Write out exactly the lines that run from the line containing "Continue the Blender" through the line containing "return axis[k].lerp(axis[k +"; both end lines belong to the answer.

--

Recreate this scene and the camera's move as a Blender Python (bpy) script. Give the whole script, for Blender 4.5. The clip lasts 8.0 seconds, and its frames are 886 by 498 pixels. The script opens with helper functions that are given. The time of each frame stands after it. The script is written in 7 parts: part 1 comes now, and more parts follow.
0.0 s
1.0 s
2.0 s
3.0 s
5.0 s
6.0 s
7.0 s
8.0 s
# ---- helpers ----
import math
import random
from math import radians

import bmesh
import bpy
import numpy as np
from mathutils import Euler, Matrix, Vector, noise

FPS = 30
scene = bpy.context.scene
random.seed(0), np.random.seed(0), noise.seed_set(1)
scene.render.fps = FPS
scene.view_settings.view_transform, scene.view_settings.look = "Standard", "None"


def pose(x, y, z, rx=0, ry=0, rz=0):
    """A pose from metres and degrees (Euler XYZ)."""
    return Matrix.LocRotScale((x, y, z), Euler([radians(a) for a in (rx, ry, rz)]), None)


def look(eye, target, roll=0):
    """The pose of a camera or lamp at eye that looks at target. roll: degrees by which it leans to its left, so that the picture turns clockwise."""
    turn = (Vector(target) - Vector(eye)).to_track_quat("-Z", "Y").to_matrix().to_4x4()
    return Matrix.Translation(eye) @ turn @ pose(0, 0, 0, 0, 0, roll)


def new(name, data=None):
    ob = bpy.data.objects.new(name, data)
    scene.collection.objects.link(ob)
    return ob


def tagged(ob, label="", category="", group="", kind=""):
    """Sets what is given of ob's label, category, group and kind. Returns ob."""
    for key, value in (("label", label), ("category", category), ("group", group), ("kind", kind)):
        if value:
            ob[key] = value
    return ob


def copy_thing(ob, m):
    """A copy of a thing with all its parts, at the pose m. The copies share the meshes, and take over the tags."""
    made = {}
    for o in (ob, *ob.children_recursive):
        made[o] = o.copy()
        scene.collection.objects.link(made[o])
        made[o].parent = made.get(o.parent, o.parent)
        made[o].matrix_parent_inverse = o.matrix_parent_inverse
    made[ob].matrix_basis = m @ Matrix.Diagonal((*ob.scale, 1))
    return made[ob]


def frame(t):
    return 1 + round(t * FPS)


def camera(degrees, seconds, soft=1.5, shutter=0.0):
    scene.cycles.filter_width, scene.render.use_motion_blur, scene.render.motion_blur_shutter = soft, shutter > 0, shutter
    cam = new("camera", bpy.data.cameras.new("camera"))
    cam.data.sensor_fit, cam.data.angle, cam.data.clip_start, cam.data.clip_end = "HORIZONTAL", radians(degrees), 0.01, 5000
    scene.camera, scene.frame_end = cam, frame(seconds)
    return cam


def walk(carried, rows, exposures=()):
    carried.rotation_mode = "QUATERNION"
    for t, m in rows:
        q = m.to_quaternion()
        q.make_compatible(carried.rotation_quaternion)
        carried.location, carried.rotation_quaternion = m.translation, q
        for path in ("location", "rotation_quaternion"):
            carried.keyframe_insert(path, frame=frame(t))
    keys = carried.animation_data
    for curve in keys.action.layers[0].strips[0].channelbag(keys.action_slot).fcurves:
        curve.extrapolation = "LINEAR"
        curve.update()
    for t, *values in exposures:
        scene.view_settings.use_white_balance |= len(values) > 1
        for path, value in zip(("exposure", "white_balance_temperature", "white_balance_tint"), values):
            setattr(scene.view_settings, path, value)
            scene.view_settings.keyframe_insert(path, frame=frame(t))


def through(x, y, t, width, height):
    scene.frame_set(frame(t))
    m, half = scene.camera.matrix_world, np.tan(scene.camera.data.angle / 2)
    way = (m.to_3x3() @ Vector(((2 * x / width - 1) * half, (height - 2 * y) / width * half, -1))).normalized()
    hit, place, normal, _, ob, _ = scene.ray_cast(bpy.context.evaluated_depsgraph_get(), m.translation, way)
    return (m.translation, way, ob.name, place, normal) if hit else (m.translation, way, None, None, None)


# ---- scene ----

--

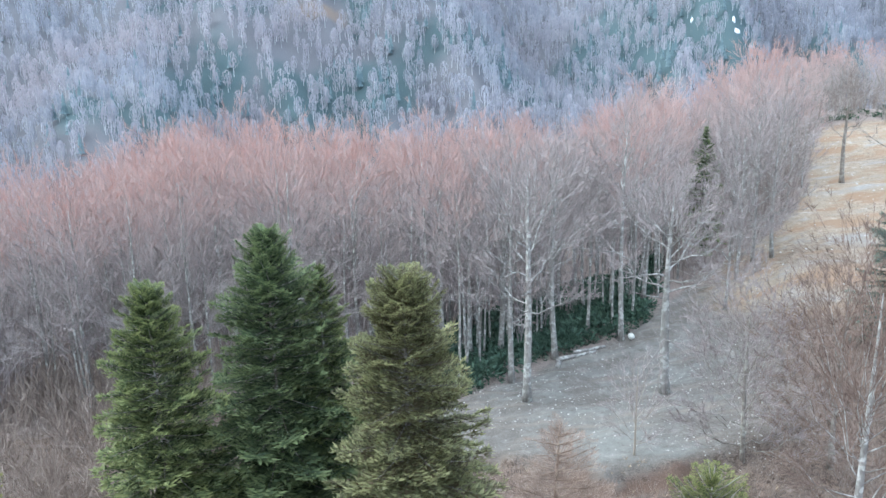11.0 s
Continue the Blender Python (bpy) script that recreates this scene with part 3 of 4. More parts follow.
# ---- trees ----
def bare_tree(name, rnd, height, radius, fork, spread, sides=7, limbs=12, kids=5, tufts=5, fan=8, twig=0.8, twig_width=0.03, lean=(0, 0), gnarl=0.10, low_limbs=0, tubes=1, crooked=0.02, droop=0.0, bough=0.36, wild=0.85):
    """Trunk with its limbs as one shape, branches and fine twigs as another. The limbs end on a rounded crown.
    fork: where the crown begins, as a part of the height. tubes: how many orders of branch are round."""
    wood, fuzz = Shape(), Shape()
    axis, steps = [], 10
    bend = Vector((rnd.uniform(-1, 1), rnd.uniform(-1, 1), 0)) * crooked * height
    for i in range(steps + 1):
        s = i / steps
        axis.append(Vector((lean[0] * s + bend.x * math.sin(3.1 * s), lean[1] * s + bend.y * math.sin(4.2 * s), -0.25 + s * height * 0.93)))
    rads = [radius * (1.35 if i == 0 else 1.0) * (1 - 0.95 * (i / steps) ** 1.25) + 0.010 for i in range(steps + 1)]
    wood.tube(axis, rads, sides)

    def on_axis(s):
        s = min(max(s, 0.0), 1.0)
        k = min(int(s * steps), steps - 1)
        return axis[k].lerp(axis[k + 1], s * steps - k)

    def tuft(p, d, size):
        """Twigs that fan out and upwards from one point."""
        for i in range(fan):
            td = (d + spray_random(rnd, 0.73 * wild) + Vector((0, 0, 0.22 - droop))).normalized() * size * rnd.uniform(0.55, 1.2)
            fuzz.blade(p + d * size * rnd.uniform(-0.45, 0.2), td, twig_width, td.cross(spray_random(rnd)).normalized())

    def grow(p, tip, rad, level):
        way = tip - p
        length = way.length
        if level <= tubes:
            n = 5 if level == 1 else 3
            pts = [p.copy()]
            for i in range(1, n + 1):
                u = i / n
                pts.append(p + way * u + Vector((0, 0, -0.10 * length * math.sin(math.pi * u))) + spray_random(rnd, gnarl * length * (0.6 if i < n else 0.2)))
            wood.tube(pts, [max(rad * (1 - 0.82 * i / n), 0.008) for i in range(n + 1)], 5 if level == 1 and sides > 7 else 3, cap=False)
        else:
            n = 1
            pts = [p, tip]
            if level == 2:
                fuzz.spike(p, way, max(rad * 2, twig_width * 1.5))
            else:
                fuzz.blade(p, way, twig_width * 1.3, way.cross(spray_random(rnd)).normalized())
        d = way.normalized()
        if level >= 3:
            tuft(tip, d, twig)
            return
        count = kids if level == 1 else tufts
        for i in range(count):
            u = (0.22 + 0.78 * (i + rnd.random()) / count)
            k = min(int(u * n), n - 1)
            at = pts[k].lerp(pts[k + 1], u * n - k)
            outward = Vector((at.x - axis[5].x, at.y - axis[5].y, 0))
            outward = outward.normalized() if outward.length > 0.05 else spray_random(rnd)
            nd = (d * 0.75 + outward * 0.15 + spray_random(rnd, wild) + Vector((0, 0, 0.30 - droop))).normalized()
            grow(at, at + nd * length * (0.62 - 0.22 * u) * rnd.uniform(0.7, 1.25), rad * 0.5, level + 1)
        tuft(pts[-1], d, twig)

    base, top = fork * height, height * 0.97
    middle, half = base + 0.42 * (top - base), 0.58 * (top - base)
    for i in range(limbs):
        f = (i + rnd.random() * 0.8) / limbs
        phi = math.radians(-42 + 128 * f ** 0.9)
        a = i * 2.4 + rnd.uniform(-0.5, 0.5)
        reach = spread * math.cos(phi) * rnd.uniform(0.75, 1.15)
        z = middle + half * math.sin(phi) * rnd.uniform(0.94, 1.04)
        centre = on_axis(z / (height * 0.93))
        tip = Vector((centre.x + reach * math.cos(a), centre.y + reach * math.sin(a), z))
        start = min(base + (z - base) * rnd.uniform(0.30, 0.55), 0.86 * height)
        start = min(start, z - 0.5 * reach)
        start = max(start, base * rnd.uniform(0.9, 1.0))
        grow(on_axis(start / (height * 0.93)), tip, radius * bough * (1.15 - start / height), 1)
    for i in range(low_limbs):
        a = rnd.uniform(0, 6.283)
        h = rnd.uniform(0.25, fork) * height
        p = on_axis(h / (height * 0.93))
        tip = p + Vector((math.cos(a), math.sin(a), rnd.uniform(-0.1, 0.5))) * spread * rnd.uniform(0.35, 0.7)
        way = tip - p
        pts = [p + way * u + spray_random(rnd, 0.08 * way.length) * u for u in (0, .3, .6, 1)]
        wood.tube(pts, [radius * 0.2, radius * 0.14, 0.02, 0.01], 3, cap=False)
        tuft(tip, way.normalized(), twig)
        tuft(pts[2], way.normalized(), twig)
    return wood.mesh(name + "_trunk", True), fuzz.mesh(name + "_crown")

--

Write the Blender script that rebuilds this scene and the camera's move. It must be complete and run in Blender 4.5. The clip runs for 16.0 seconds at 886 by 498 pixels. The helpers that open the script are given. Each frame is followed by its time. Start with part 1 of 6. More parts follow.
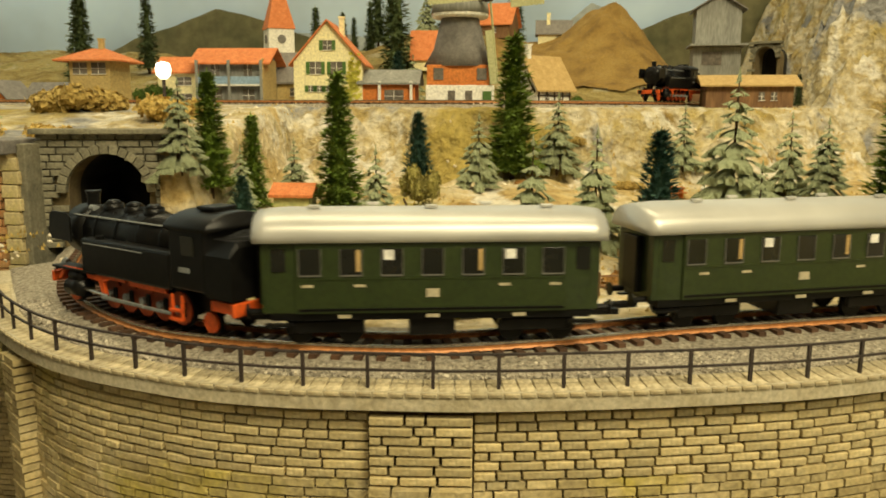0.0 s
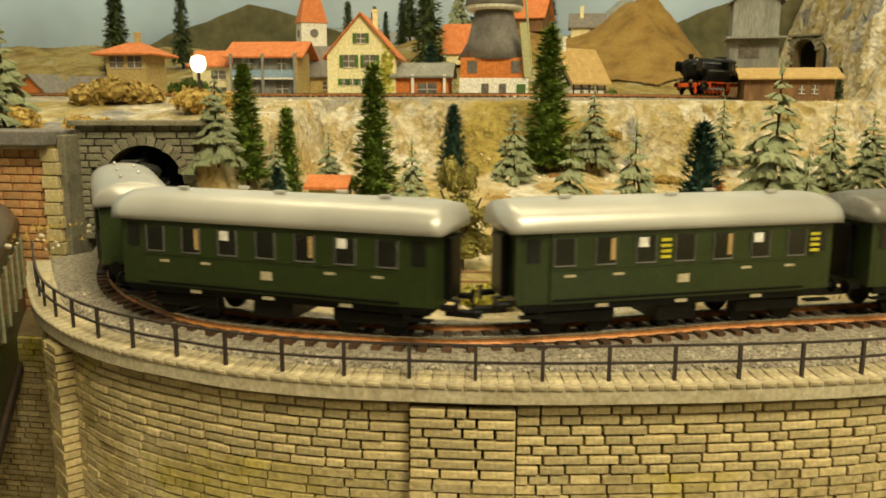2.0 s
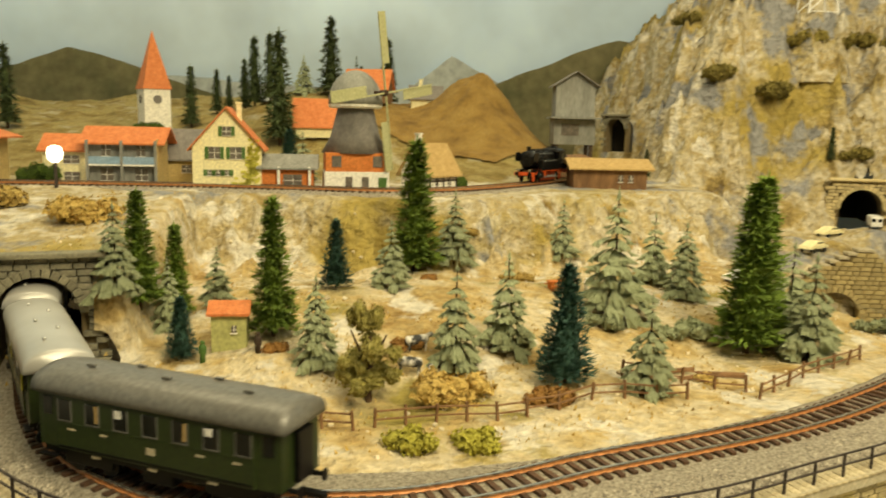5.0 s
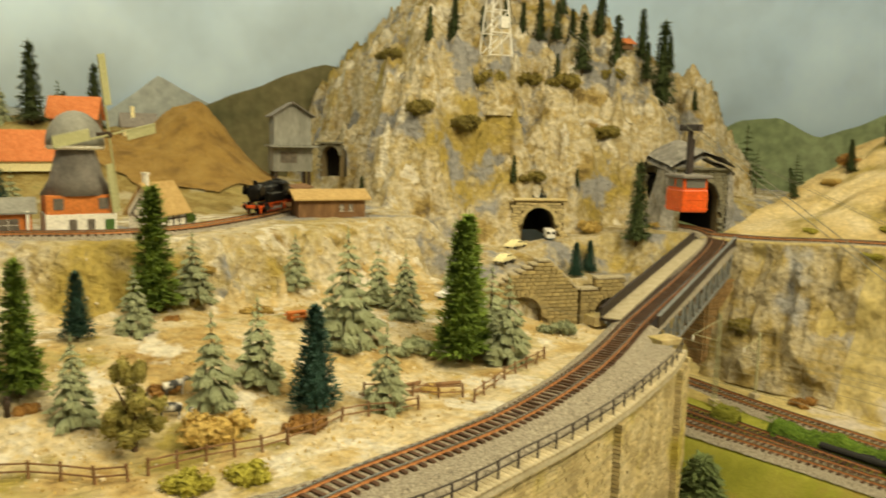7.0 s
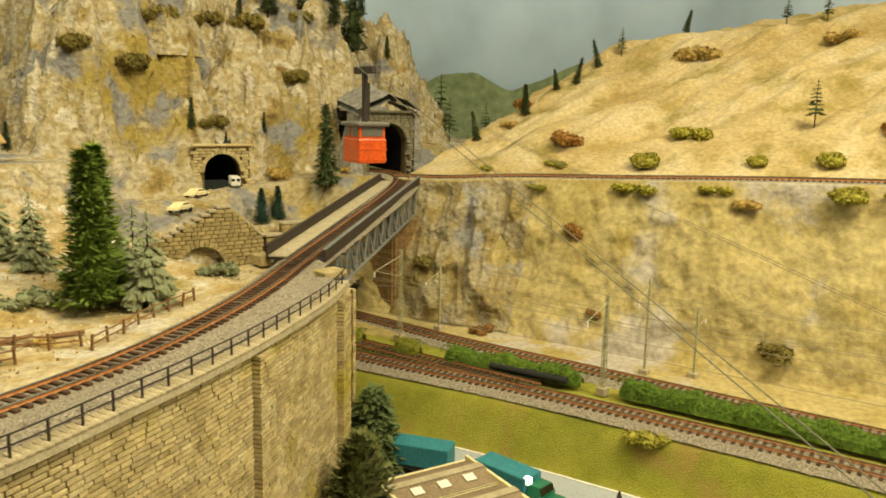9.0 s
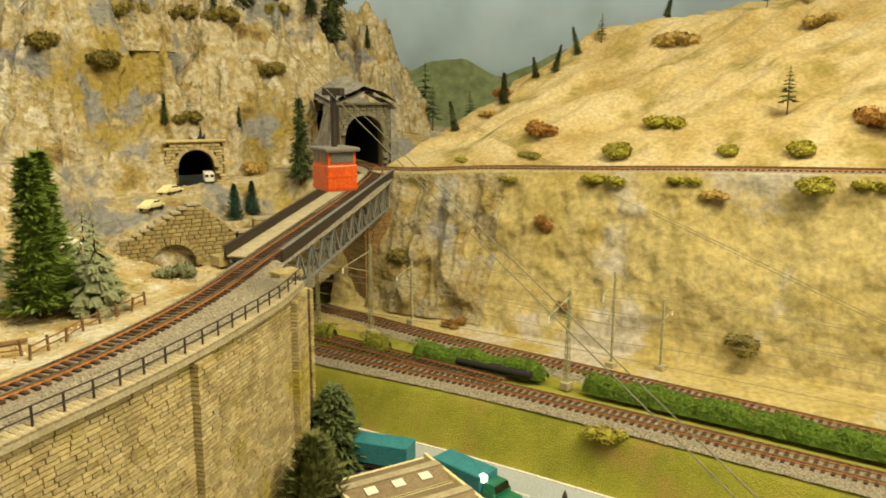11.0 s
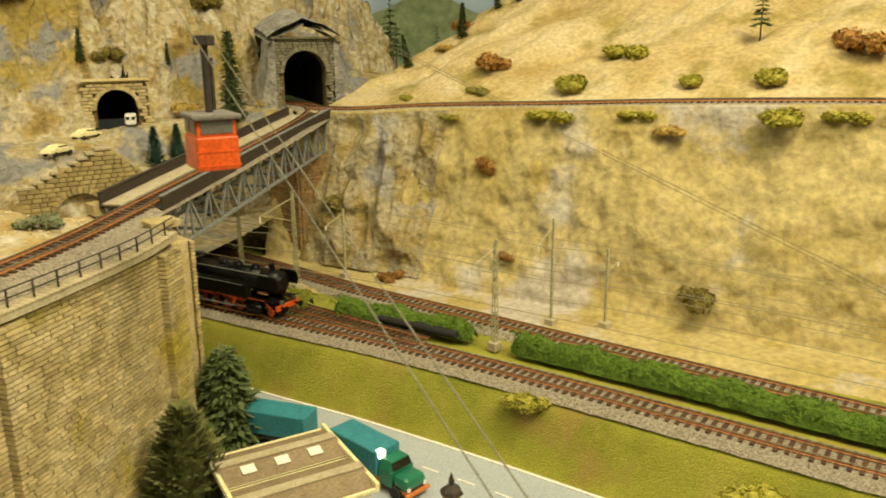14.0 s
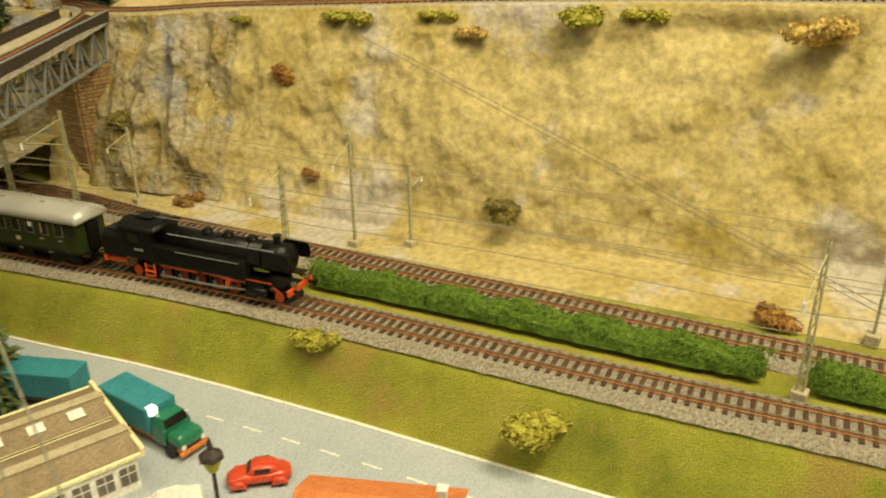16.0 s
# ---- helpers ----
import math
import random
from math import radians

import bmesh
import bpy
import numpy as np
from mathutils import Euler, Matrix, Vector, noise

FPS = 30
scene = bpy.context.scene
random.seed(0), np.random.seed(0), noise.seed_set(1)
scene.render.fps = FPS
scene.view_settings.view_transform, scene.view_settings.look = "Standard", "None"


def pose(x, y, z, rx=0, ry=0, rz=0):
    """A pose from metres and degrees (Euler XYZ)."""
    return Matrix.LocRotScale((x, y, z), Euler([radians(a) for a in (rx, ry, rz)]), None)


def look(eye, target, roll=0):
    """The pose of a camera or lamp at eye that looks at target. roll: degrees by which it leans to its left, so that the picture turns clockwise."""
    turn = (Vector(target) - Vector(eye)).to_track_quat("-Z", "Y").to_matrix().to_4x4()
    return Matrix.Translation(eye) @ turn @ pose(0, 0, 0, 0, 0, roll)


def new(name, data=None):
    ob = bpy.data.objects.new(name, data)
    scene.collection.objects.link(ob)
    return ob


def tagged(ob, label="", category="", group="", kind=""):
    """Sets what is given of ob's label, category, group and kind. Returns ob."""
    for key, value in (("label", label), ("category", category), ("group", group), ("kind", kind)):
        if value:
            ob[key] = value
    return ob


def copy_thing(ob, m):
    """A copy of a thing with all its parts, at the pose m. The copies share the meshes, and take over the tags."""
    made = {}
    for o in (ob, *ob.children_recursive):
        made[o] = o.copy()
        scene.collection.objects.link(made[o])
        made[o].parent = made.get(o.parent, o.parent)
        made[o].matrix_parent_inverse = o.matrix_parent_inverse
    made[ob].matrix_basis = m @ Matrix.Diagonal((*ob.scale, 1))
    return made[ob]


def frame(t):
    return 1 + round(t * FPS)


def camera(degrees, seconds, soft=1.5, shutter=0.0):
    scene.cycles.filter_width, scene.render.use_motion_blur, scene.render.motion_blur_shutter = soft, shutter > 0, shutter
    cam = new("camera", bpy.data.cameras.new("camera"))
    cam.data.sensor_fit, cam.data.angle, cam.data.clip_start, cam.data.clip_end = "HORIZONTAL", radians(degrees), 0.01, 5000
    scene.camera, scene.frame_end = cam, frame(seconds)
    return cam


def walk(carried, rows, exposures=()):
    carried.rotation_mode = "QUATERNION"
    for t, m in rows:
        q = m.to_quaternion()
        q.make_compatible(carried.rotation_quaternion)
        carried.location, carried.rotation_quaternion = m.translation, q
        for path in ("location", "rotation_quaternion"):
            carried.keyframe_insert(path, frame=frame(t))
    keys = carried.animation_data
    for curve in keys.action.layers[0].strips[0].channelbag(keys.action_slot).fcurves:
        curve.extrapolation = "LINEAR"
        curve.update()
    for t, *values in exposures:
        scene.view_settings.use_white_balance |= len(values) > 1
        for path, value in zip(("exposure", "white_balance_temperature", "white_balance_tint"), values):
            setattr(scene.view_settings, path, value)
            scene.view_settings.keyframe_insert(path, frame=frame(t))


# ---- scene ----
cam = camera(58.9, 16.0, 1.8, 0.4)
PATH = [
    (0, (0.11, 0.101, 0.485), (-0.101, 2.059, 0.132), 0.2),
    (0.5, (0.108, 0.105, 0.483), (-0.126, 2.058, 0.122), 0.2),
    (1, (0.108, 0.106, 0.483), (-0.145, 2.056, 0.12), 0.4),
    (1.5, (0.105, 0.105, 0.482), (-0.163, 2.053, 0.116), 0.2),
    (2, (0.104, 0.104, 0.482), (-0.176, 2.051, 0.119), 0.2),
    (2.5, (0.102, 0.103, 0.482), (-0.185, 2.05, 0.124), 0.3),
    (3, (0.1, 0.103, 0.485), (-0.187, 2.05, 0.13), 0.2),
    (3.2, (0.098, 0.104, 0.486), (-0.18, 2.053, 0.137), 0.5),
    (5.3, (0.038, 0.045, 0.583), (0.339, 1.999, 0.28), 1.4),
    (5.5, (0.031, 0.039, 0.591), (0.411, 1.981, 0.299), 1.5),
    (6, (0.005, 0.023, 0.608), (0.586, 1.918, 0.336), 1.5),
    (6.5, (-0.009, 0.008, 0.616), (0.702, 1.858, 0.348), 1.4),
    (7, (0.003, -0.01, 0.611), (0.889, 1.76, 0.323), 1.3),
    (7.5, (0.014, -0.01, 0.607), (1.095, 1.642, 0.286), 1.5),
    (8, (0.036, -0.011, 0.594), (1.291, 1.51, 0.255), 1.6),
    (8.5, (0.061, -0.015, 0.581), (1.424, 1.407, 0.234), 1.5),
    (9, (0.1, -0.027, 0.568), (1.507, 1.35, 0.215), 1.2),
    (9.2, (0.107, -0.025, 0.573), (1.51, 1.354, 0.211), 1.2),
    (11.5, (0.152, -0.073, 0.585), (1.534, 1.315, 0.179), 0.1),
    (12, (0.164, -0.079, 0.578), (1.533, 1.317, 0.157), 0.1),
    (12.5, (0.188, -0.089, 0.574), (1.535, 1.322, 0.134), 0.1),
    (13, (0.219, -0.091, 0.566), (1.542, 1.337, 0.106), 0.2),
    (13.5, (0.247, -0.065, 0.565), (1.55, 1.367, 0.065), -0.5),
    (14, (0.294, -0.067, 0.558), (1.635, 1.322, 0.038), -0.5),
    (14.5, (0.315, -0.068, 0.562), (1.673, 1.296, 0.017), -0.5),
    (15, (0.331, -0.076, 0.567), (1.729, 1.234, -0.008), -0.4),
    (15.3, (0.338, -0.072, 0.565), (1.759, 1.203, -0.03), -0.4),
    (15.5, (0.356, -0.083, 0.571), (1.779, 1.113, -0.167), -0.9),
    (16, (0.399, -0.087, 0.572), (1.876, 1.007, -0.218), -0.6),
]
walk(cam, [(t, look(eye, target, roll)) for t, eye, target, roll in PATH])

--

#### [EXERCISE RESPONSE]
Continue the Blender Python (bpy) script that recreates this scene with part 3 of 4. More parts follow.
# ---- trees ----
def bare_tree(name, rnd, height, radius, fork, spread, sides=7, limbs=12, kids=5, tufts=5, fan=8, twig=0.8, twig_width=0.03, lean=(0, 0), gnarl=0.10, low_limbs=0, tubes=1, crooked=0.02, droop=0.0, bough=0.36, wild=0.85):
    """Trunk with its limbs as one shape, branches and fine twigs as another. The limbs end on a rounded crown.
    fork: where the crown begins, as a part of the height. tubes: how many orders of branch are round."""
    wood, fuzz = Shape(), Shape()
    axis, steps = [], 10
    bend = Vector((rnd.uniform(-1, 1), rnd.uniform(-1, 1), 0)) * crooked * height
    for i in range(steps + 1):
        s = i / steps
        axis.append(Vector((lean[0] * s + bend.x * math.sin(3.1 * s), lean[1] * s + bend.y * math.sin(4.2 * s), -0.25 + s * height * 0.93)))
    rads = [radius * (1.35 if i == 0 else 1.0) * (1 - 0.95 * (i / steps) ** 1.25) + 0.010 for i in range(steps + 1)]
    wood.tube(axis, rads, sides)

    def on_axis(s):
        s = min(max(s, 0.0), 1.0)
        k = min(int(s * steps), steps - 1)
        return axis[k].lerp(axis[k + 1], s * steps - k)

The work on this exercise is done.